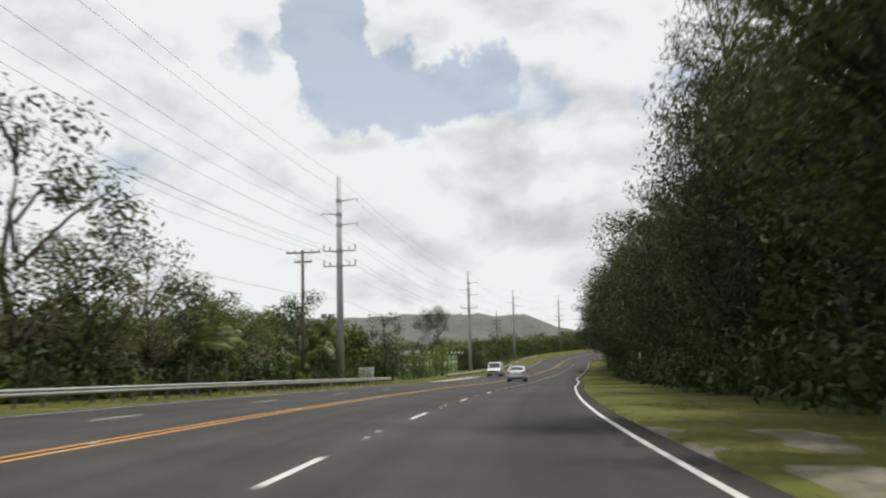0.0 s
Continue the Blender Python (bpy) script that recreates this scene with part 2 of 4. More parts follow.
SAND = varied("gravel_shoulder", (0.085, 0.075, 0.056), (0.19, 0.168, 0.13), 0.9, 0.95, fine=12, bump=0.8, spots=((0.075, 0.078, 0.022), 1.1, 0.50))
WHITE_LINE = varied("white_line_paint", (0.36, 0.36, 0.345), (0.64, 0.64, 0.62), 1.5, 0.7, fine=70, bump=0.2)
YELLOW_LINE = varied("yellow_line_paint", (0.44, 0.205, 0.04), (0.60, 0.30, 0.065), 1.5, 0.7, fine=70, bump=0.2)
CONCRETE = varied("concrete", (0.26, 0.25, 0.23), (0.40, 0.39, 0.36), 0.8, 0.9, fine=40)
KERB = varied("worn_kerb", (0.17, 0.165, 0.15), (0.30, 0.29, 0.27), 0.8, 0.9, fine=30)
RAIL_STEEL = varied("galvanised_rail", (0.38, 0.39, 0.40), (0.58, 0.59, 0.60), 0.7, 0.45, 0.6, fine=25, bump=0.1)
POST_WOOD = varied("weathered_wood", (0.10, 0.085, 0.07), (0.20, 0.175, 0.15), 1.2, 0.9, fine=35, each=0.2)
POLE_STEEL = varied("pole_steel", (0.30, 0.33, 0.34), (0.42, 0.45, 0.46), 0.5, 0.55, 0.1, fine=20, bump=0.1)
POLE_WOOD = varied("pole_wood", (0.06, 0.05, 0.045), (0.14, 0.12, 0.10), 0.8, 0.9, fine=40, each=0.2)
INSULATOR = material("insulator_grey", (0.22, 0.22, 0.24), 0.35)
WIRE = material("wire", (0.06, 0.06, 0.065), 0.6)
BARK = varied("bark", (0.022, 0.019, 0.016), (0.062, 0.053, 0.045), 2.0, 0.95, fine=30, bump=0.6)
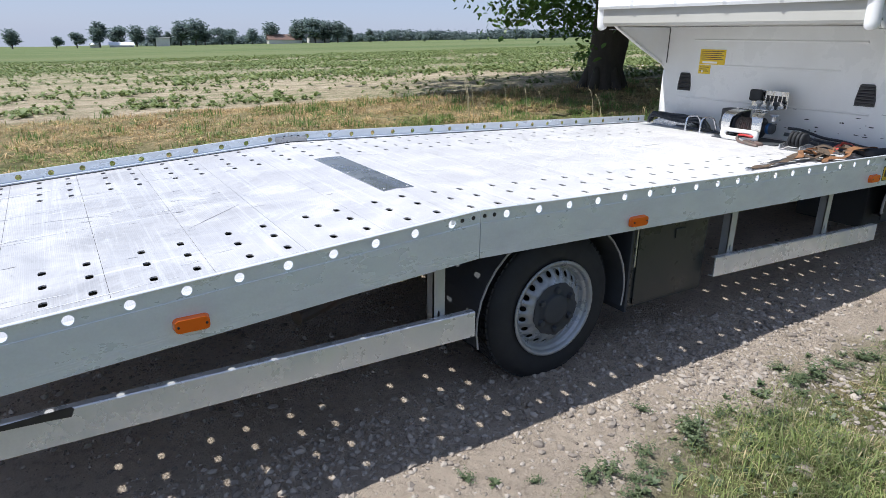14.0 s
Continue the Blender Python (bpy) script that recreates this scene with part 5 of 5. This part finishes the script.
# farm buildings
def barn(x, y, yaw, w, d, h, roof_h, wall_m, roof_m, doors, label):
    b = thing("barn", label, "building", (x, y, float(lift(x, y)) - 0.1))
    b.rotation_euler = (0, 0, yaw)
    part("wall", box(-w / 2, w / 2, -d / 2, d / 2, 0, h), wall_m, b)
    part("roof", prism([(-d / 2 - 0.4, h), (d / 2 + 0.4, h), (d / 2 + 0.4, h + 0.15), (0, h + roof_h), (-d / 2 - 0.4, h + 0.15)], -w / 2 - 0.4, w / 2 + 0.4, lambda u, v, e: (e, u, v)), roof_m, b)
    for k in range(doors):
        cx = -w / 2 + w * (k + 0.5) / doors
        part("door", box(cx - w * 0.28 / doors, cx + w * 0.28 / doors, -d / 2 - 0.06, -d / 2, 0, h * 0.8), CHASSIS, b)
    return b


ROOF_RED = stained("red_roof_tiles", (0.17, 0.105, 0.085), (0.13, 0.085, 0.07), 0.8, 0, 0.5, 0.5, 3, 0.01)
ROOF_GREY = stained("grey_sheet_roof", (0.34, 0.34, 0.335), (0.28, 0.275, 0.26), 0.7, 0, 0.4, 0.5, 3, 0.01)
PLASTER = stained("pale_render", (0.62, 0.60, 0.57), (0.50, 0.48, 0.44), 0.85, 0, 0.6, 0.5, 4, 0.01)

barn(-124, 157, 0.67, 13, 7, 1.9, 1.5, PLASTER, ROOF_GREY, 3, "long low pale barn with a grey sheet roof")
barn(-127, 171, 0.67, 7, 7, 3.0, 2.2, PLASTER, ROOF_RED, 0, "farmhouse with a red roof behind the barn")
barn(-109, 168, 0.6, 7, 6, 2.4, 2.6, PLASTER, ROOF_GREY, 1, "small gabled shed by the barn")
ROOF_WHITE = stained("white_sheet_roof", (0.74, 0.75, 0.76), (0.62, 0.62, 0.61), 0.6, 0, 0.4, 0.5, 3, 0.01)
barn(-338, 34, 1.5, 10, 8, 0.9, 1.4, PLASTER, ROOF_WHITE, 0, "low shed with a white sheet roof among far trees")
barn(-340, 23, 1.5, 4, 5, 1.2, 1.0, PLASTER, ROOF_WHITE, 0, "small white shed among far trees")
barn(-338, 52, 1.5, 6, 6, 4.0, 0.4, PLASTER, ROOF_GREY, 0, "pale block-shaped farm building among far trees")
barn(-338, 112, 1.4, 17, 9, 2.0, 2.8, PLASTER, ROOF_RED, 0, "low farmhouse with a dull red roof")
barn(-338, 131, 1.4, 11, 8, 3.0, 3.8, PLASTER, CHASSIS, 0, "house with a dark roof among far trees")

# black patch on the right-hand guard paints the dark seen in its notch
tpart("notch_dark_patch", prism([(0.298, 0.468), (0.306, 0.473), (0.485, 0.4775), (0.492, 0.470), (0.482, 0.447), (0.42, 0.452), (0.305, 0.458)], 1.0405, 1.0445, lambda u, v, d: (d, u, v)), BLACK)

# ---- winch and gear at the head of the deck ----
WZ = deck_z(5.1)
BLUE = flat("blue_motor_paint", (0.02, 0.09, 0.24), 0.35, 0.3)
SATIN = stained("satin_stainless", (0.62, 0.61, 0.58), (0.45, 0.44, 0.42), 0.28, 0.9, 20.0, 0.5, 150, 0.0002)
WHITE_PLASTIC = stained("white_fairlead", (0.80, 0.80, 0.79), (0.6, 0.58, 0.55), 0.35, 0.0, 20.0, 0.4, 150, 0.0002)
ROPE = stained("steel_rope", (0.16, 0.14, 0.12), (0.30, 0.10, 0.09), 0.6, 0.4, 30.0, 0.5, 200, 0.001)
winch = tpart("winch_base", box(-0.16, 0.36, 4.96, 5.22, WZ, WZ + 0.012, 0.002), CHASSIS, None, "electric winch with a white fairlead and bent steel guard")
drum_m = Matrix.Translation((0.07, 5.08, WZ + 0.105)) @ Matrix.Rotation(math.pi / 2, 4, "Y")
tpart("winch_drum", lathe([(0.035, -0.10), (0.075, -0.10), (0.075, -0.092), (0.05, -0.09), (0.05, 0.09), (0.075, 0.092), (0.075, 0.10), (0.035, 0.10)], drum_m, 24), CHASSIS, winch, "", True)
coil = [(0.07 - 0.085 + 0.17 * k / 96, 5.08 + 0.058 * math.cos(k * 0.65), WZ + 0.105 + 0.058 * math.sin(k * 0.65)) for k in range(97)]
tpart("rope_winding", tube(coil, 0.0075, 6), ROPE, winch)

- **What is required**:
Leave out the pictures and reproduce the rest of the listing exactly.

- **Response below**:
0.0 s
Continue the Blender Python (bpy) script that recreates this scene with part 2 of 4. More parts follow.
SAND = varied("gravel_shoulder", (0.085, 0.075, 0.056), (0.19, 0.168, 0.13), 0.9, 0.95, fine=12, bump=0.8, spots=((0.075, 0.078, 0.022), 1.1, 0.50))
WHITE_LINE = varied("white_line_paint", (0.36, 0.36, 0.345), (0.64, 0.64, 0.62), 1.5, 0.7, fine=70, bump=0.2)
YELLOW_LINE = varied("yellow_line_paint", (0.44, 0.205, 0.04), (0.60, 0.30, 0.065), 1.5, 0.7, fine=70, bump=0.2)
CONCRETE = varied("concrete", (0.26, 0.25, 0.23), (0.40, 0.39, 0.36), 0.8, 0.9, fine=40)
KERB = varied("worn_kerb", (0.17, 0.165, 0.15), (0.30, 0.29, 0.27), 0.8, 0.9, fine=30)
RAIL_STEEL = varied("galvanised_rail", (0.38, 0.39, 0.40), (0.58, 0.59, 0.60), 0.7, 0.45, 0.6, fine=25, bump=0.1)
POST_WOOD = varied("weathered_wood", (0.10, 0.085, 0.07), (0.20, 0.175, 0.15), 1.2, 0.9, fine=35, each=0.2)
POLE_STEEL = varied("pole_steel", (0.30, 0.33, 0.34), (0.42, 0.45, 0.46), 0.5, 0.55, 0.1, fine=20, bump=0.1)
POLE_WOOD = varied("pole_wood", (0.06, 0.05, 0.045), (0.14, 0.12, 0.10), 0.8, 0.9, fine=40, each=0.2)
INSULATOR = material("insulator_grey", (0.22, 0.22, 0.24), 0.35)
WIRE = material("wire", (0.06, 0.06, 0.065), 0.6)
BARK = varied("bark", (0.022, 0.019, 0.016), (0.062, 0.053, 0.045), 2.0, 0.95, fine=30, bump=0.6)
14.0 s
Continue the Blender Python (bpy) script that recreates this scene with part 5 of 5. This part finishes the script.
# farm buildings
def barn(x, y, yaw, w, d, h, roof_h, wall_m, roof_m, doors, label):
    b = thing("barn", label, "building", (x, y, float(lift(x, y)) - 0.1))
    b.rotation_euler = (0, 0, yaw)
    part("wall", box(-w / 2, w / 2, -d / 2, d / 2, 0, h), wall_m, b)
    part("roof", prism([(-d / 2 - 0.4, h), (d / 2 + 0.4, h), (d / 2 + 0.4, h + 0.15), (0, h + roof_h), (-d / 2 - 0.4, h + 0.15)], -w / 2 - 0.4, w / 2 + 0.4, lambda u, v, e: (e, u, v)), roof_m, b)
    for k in range(doors):
        cx = -w / 2 + w * (k + 0.5) / doors
        part("door", box(cx - w * 0.28 / doors, cx + w * 0.28 / doors, -d / 2 - 0.06, -d / 2, 0, h * 0.8), CHASSIS, b)
    return b


ROOF_RED = stained("red_roof_tiles", (0.17, 0.105, 0.085), (0.13, 0.085, 0.07), 0.8, 0, 0.5, 0.5, 3, 0.01)
ROOF_GREY = stained("grey_sheet_roof", (0.34, 0.34, 0.335), (0.28, 0.275, 0.26), 0.7, 0, 0.4, 0.5, 3, 0.01)
PLASTER = stained("pale_render", (0.62, 0.60, 0.57), (0.50, 0.48, 0.44), 0.85, 0, 0.6, 0.5, 4, 0.01)

barn(-124, 157, 0.67, 13, 7, 1.9, 1.5, PLASTER, ROOF_GREY, 3, "long low pale barn with a grey sheet roof")
barn(-127, 171, 0.67, 7, 7, 3.0, 2.2, PLASTER, ROOF_RED, 0, "farmhouse with a red roof behind the barn")
barn(-109, 168, 0.6, 7, 6, 2.4, 2.6, PLASTER, ROOF_GREY, 1, "small gabled shed by the barn")
ROOF_WHITE = stained("white_sheet_roof", (0.74, 0.75, 0.76), (0.62, 0.62, 0.61), 0.6, 0, 0.4, 0.5, 3, 0.01)
barn(-338, 34, 1.5, 10, 8, 0.9, 1.4, PLASTER, ROOF_WHITE, 0, "low shed with a white sheet roof among far trees")
barn(-340, 23, 1.5, 4, 5, 1.2, 1.0, PLASTER, ROOF_WHITE, 0, "small white shed among far trees")
barn(-338, 52, 1.5, 6, 6, 4.0, 0.4, PLASTER, ROOF_GREY, 0, "pale block-shaped farm building among far trees")
barn(-338, 112, 1.4, 17, 9, 2.0, 2.8, PLASTER, ROOF_RED, 0, "low farmhouse with a dull red roof")
barn(-338, 131, 1.4, 11, 8, 3.0, 3.8, PLASTER, CHASSIS, 0, "house with a dark roof among far trees")

# black patch on the right-hand guard paints the dark seen in its notch
tpart("notch_dark_patch", prism([(0.298, 0.468), (0.306, 0.473), (0.485, 0.4775), (0.492, 0.470), (0.482, 0.447), (0.42, 0.452), (0.305, 0.458)], 1.0405, 1.0445, lambda u, v, d: (d, u, v)), BLACK)

# ---- winch and gear at the head of the deck ----
WZ = deck_z(5.1)
BLUE = flat("blue_motor_paint", (0.02, 0.09, 0.24), 0.35, 0.3)
SATIN = stained("satin_stainless", (0.62, 0.61, 0.58), (0.45, 0.44, 0.42), 0.28, 0.9, 20.0, 0.5, 150, 0.0002)
WHITE_PLASTIC = stained("white_fairlead", (0.80, 0.80, 0.79), (0.6, 0.58, 0.55), 0.35, 0.0, 20.0, 0.4, 150, 0.0002)
ROPE = stained("steel_rope", (0.16, 0.14, 0.12), (0.30, 0.10, 0.09), 0.6, 0.4, 30.0, 0.5, 200, 0.001)
winch = tpart("winch_base", box(-0.16, 0.36, 4.96, 5.22, WZ, WZ + 0.012, 0.002), CHASSIS, None, "electric winch with a white fairlead and bent steel guard")
drum_m = Matrix.Translation((0.07, 5.08, WZ + 0.105)) @ Matrix.Rotation(math.pi / 2, 4, "Y")
tpart("winch_drum", lathe([(0.035, -0.10), (0.075, -0.10), (0.075, -0.092), (0.05, -0.09), (0.05, 0.09), (0.075, 0.092), (0.075, 0.10), (0.035, 0.10)], drum_m, 24), CHASSIS, winch, "", True)
coil = [(0.07 - 0.085 + 0.17 * k / 96, 5.08 + 0.058 * math.cos(k * 0.65), WZ + 0.105 + 0.058 * math.sin(k * 0.65)) for k in range(97)]
tpart("rope_winding", tube(coil, 0.0075, 6), ROPE, winch)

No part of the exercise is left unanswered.